Copy the data below exactly, omitting any picture it contains.

────────────────────

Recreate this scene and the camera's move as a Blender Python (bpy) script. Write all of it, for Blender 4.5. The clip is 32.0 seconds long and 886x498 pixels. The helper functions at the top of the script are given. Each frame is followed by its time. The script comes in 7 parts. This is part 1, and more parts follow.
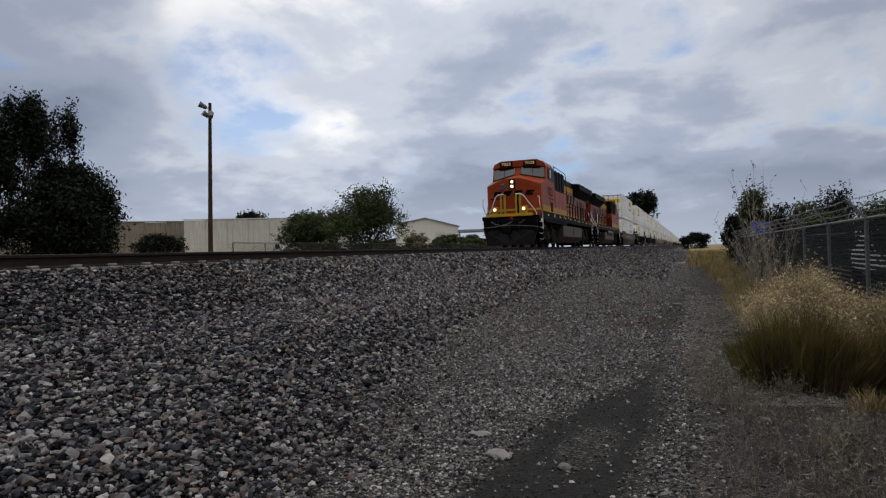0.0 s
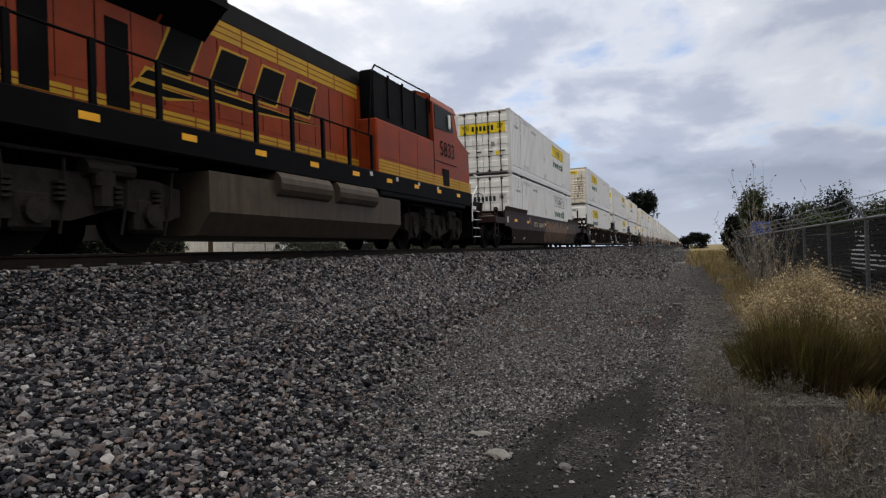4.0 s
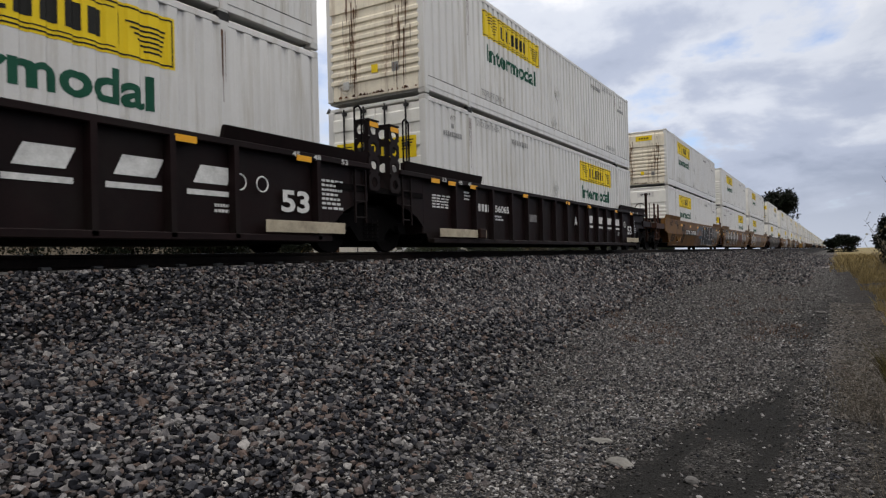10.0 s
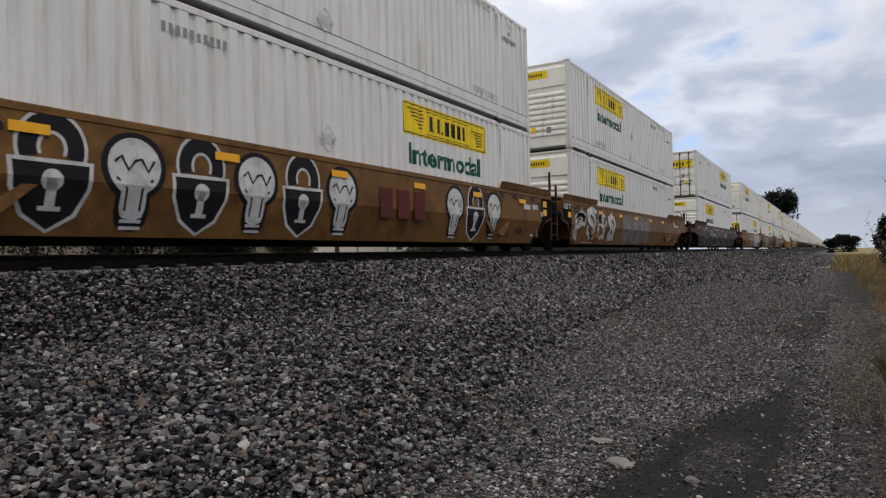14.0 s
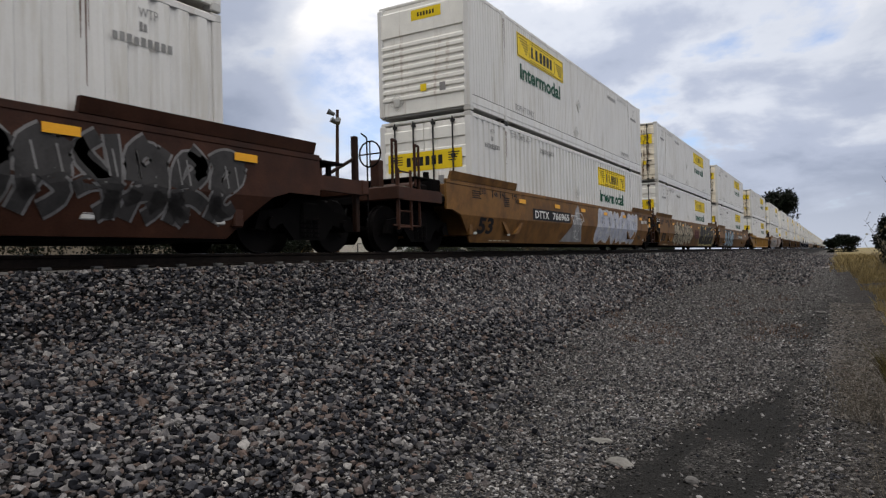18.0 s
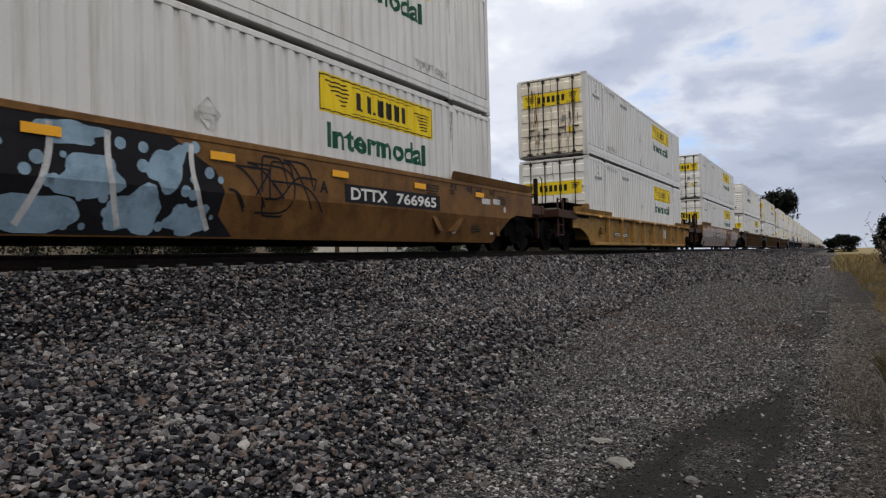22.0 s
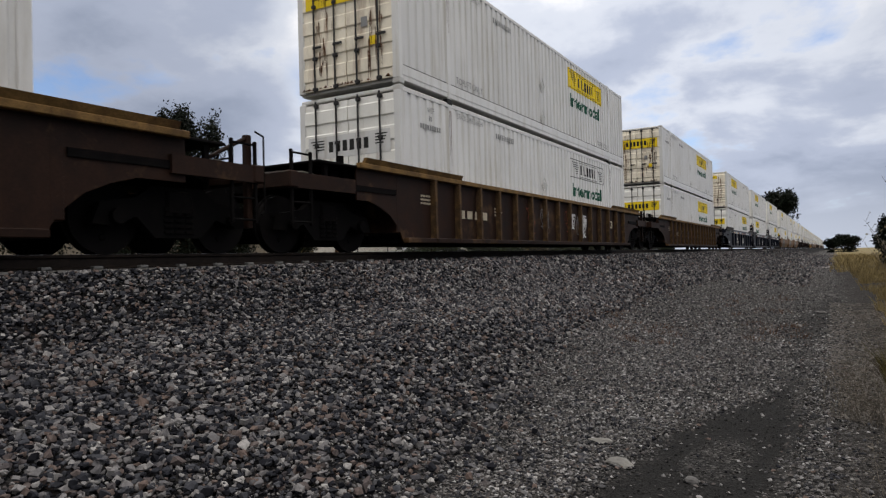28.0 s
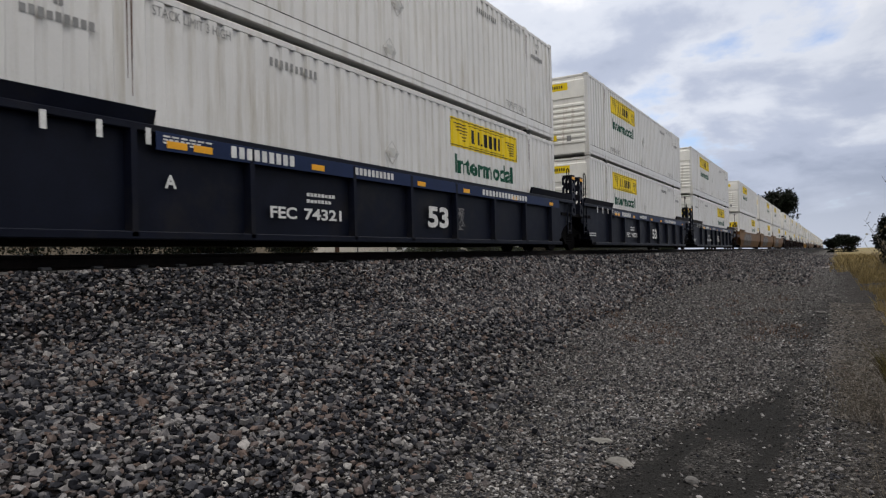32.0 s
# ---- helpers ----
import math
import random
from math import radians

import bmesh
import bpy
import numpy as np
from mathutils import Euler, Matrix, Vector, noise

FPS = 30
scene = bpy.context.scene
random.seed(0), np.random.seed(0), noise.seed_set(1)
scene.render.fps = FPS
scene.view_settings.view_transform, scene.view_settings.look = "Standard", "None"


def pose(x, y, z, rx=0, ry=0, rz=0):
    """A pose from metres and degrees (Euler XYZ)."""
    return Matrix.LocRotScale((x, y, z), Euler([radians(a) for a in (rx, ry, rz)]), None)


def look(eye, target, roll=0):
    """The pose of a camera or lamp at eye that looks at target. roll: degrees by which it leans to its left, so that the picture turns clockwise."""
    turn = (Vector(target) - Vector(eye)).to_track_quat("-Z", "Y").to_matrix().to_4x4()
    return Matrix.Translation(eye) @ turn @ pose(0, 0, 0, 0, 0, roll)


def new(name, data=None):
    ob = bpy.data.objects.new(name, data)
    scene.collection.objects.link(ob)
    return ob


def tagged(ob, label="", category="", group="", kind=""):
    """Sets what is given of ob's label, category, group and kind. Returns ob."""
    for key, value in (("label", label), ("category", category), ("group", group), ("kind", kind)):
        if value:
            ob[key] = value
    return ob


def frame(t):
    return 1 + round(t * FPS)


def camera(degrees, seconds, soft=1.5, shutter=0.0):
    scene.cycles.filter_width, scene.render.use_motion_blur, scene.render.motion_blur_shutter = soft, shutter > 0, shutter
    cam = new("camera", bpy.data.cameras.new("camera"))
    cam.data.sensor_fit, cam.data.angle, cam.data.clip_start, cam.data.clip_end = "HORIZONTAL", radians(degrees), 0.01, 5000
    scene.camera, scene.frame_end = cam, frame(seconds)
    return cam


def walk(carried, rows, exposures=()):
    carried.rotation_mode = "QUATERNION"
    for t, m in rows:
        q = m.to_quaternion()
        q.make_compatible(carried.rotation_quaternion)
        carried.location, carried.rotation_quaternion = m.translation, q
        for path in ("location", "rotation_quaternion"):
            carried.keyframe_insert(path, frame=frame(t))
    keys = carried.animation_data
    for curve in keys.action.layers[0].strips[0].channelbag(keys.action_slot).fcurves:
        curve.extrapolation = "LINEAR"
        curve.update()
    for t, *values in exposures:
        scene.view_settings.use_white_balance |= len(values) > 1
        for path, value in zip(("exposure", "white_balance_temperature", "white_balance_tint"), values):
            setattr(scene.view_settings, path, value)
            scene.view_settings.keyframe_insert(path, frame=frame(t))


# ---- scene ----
# ---- camera and its path ----
EYE = (0.0, 0.0, 1.5)
cam = camera(66.91, 32.0, soft=1.25, shutter=0.05)


def aim(yaw, pitch, roll):
    a, b = radians(yaw), radians(pitch)
    way = (-math.sin(a) * math.cos(b), math.cos(a) * math.cos(b), math.sin(b))
    return look(EYE, [e + w for e, w in zip(EYE, way)], roll)


def panned(k):
    return aim(20.055 + 10.141 * k, 0.341 + 0.425 * k, -1.909 + 0.44 * k)


walk(cam, [(0.0, panned(0)), (6.7, panned(0)), (6.8, panned(0.07)), (6.9, panned(0.49)), (7.0, panned(0.865)),
           (7.2, panned(0.875)), (7.5, panned(1.02)), (8.0, panned(1.022)), (8.5, panned(1.0)), (32.0, panned(1.0))],
     exposures=[(0.0, -0.1, 6550, 10), (1.2, -0.1, 6550, 10), (3.0, 0.18, 6720, 11), (32.0, 0.2, 6720, 11)])

# ---- light ----
SUN = Vector((0.34, -0.22, 0.91)).normalized()
sun = new("sun", bpy.data.lights.new("sun", "SUN"))
sun.data.energy, sun.data.angle, sun.data.color = 0.75, radians(28), (1.0, 0.96, 0.9)
sun.matrix_world = look(SUN * 50, (0, 0, 0))

world = bpy.data.worlds.new("sky")
scene.world = world
world.use_nodes = True
wt = world.node_tree
wt.nodes.clear()


def node(tree, kind, **values):
    n = tree.nodes.new(kind)
    for key, value in values.items():
        n.inputs[key].default_value = value
    return n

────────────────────

### Completed exercise
Recreate this scene and the camera's move as a Blender Python (bpy) script. Write all of it, for Blender 4.5. The clip is 32.0 seconds long and 886x498 pixels. The helper functions at the top of the script are given. Each frame is followed by its time. The script comes in 7 parts. This is part 1, and more parts follow.
0.0 s
4.0 s
10.0 s
14.0 s
18.0 s
22.0 s
28.0 s
32.0 s
# ---- helpers ----
import math
import random
from math import radians

import bmesh
import bpy
import numpy as np
from mathutils import Euler, Matrix, Vector, noise

FPS = 30
scene = bpy.context.scene
random.seed(0), np.random.seed(0), noise.seed_set(1)
scene.render.fps = FPS
scene.view_settings.view_transform, scene.view_settings.look = "Standard", "None"


def pose(x, y, z, rx=0, ry=0, rz=0):
    """A pose from metres and degrees (Euler XYZ)."""
    return Matrix.LocRotScale((x, y, z), Euler([radians(a) for a in (rx, ry, rz)]), None)


def look(eye, target, roll=0):
    """The pose of a camera or lamp at eye that looks at target. roll: degrees by which it leans to its left, so that the picture turns clockwise."""
    turn = (Vector(target) - Vector(eye)).to_track_quat("-Z", "Y").to_matrix().to_4x4()
    return Matrix.Translation(eye) @ turn @ pose(0, 0, 0, 0, 0, roll)


def new(name, data=None):
    ob = bpy.data.objects.new(name, data)
    scene.collection.objects.link(ob)
    return ob


def tagged(ob, label="", category="", group="", kind=""):
    """Sets what is given of ob's label, category, group and kind. Returns ob."""
    for key, value in (("label", label), ("category", category), ("group", group), ("kind", kind)):
        if value:
            ob[key] = value
    return ob


def frame(t):
    return 1 + round(t * FPS)


def camera(degrees, seconds, soft=1.5, shutter=0.0):
    scene.cycles.filter_width, scene.render.use_motion_blur, scene.render.motion_blur_shutter = soft, shutter > 0, shutter
    cam = new("camera", bpy.data.cameras.new("camera"))
    cam.data.sensor_fit, cam.data.angle, cam.data.clip_start, cam.data.clip_end = "HORIZONTAL", radians(degrees), 0.01, 5000
    scene.camera, scene.frame_end = cam, frame(seconds)
    return cam


def walk(carried, rows, exposures=()):
    carried.rotation_mode = "QUATERNION"
    for t, m in rows:
        q = m.to_quaternion()
        q.make_compatible(carried.rotation_quaternion)
        carried.location, carried.rotation_quaternion = m.translation, q
        for path in ("location", "rotation_quaternion"):
            carried.keyframe_insert(path, frame=frame(t))
    keys = carried.animation_data
    for curve in keys.action.layers[0].strips[0].channelbag(keys.action_slot).fcurves:
        curve.extrapolation = "LINEAR"
        curve.update()
    for t, *values in exposures:
        scene.view_settings.use_white_balance |= len(values) > 1
        for path, value in zip(("exposure", "white_balance_temperature", "white_balance_tint"), values):
            setattr(scene.view_settings, path, value)
            scene.view_settings.keyframe_insert(path, frame=frame(t))


# ---- scene ----
# ---- camera and its path ----
EYE = (0.0, 0.0, 1.5)
cam = camera(66.91, 32.0, soft=1.25, shutter=0.05)


def aim(yaw, pitch, roll):
    a, b = radians(yaw), radians(pitch)
    way = (-math.sin(a) * math.cos(b), math.cos(a) * math.cos(b), math.sin(b))
    return look(EYE, [e + w for e, w in zip(EYE, way)], roll)


def panned(k):
    return aim(20.055 + 10.141 * k, 0.341 + 0.425 * k, -1.909 + 0.44 * k)


walk(cam, [(0.0, panned(0)), (6.7, panned(0)), (6.8, panned(0.07)), (6.9, panned(0.49)), (7.0, panned(0.865)),
           (7.2, panned(0.875)), (7.5, panned(1.02)), (8.0, panned(1.022)), (8.5, panned(1.0)), (32.0, panned(1.0))],
     exposures=[(0.0, -0.1, 6550, 10), (1.2, -0.1, 6550, 10), (3.0, 0.18, 6720, 11), (32.0, 0.2, 6720, 11)])

# ---- light ----
SUN = Vector((0.34, -0.22, 0.91)).normalized()
sun = new("sun", bpy.data.lights.new("sun", "SUN"))
sun.data.energy, sun.data.angle, sun.data.color = 0.75, radians(28), (1.0, 0.96, 0.9)
sun.matrix_world = look(SUN * 50, (0, 0, 0))

world = bpy.data.worlds.new("sky")
scene.world = world
world.use_nodes = True
wt = world.node_tree
wt.nodes.clear()


def node(tree, kind, **values):
    n = tree.nodes.new(kind)
    for key, value in values.items():
        n.inputs[key].default_value = value
    return n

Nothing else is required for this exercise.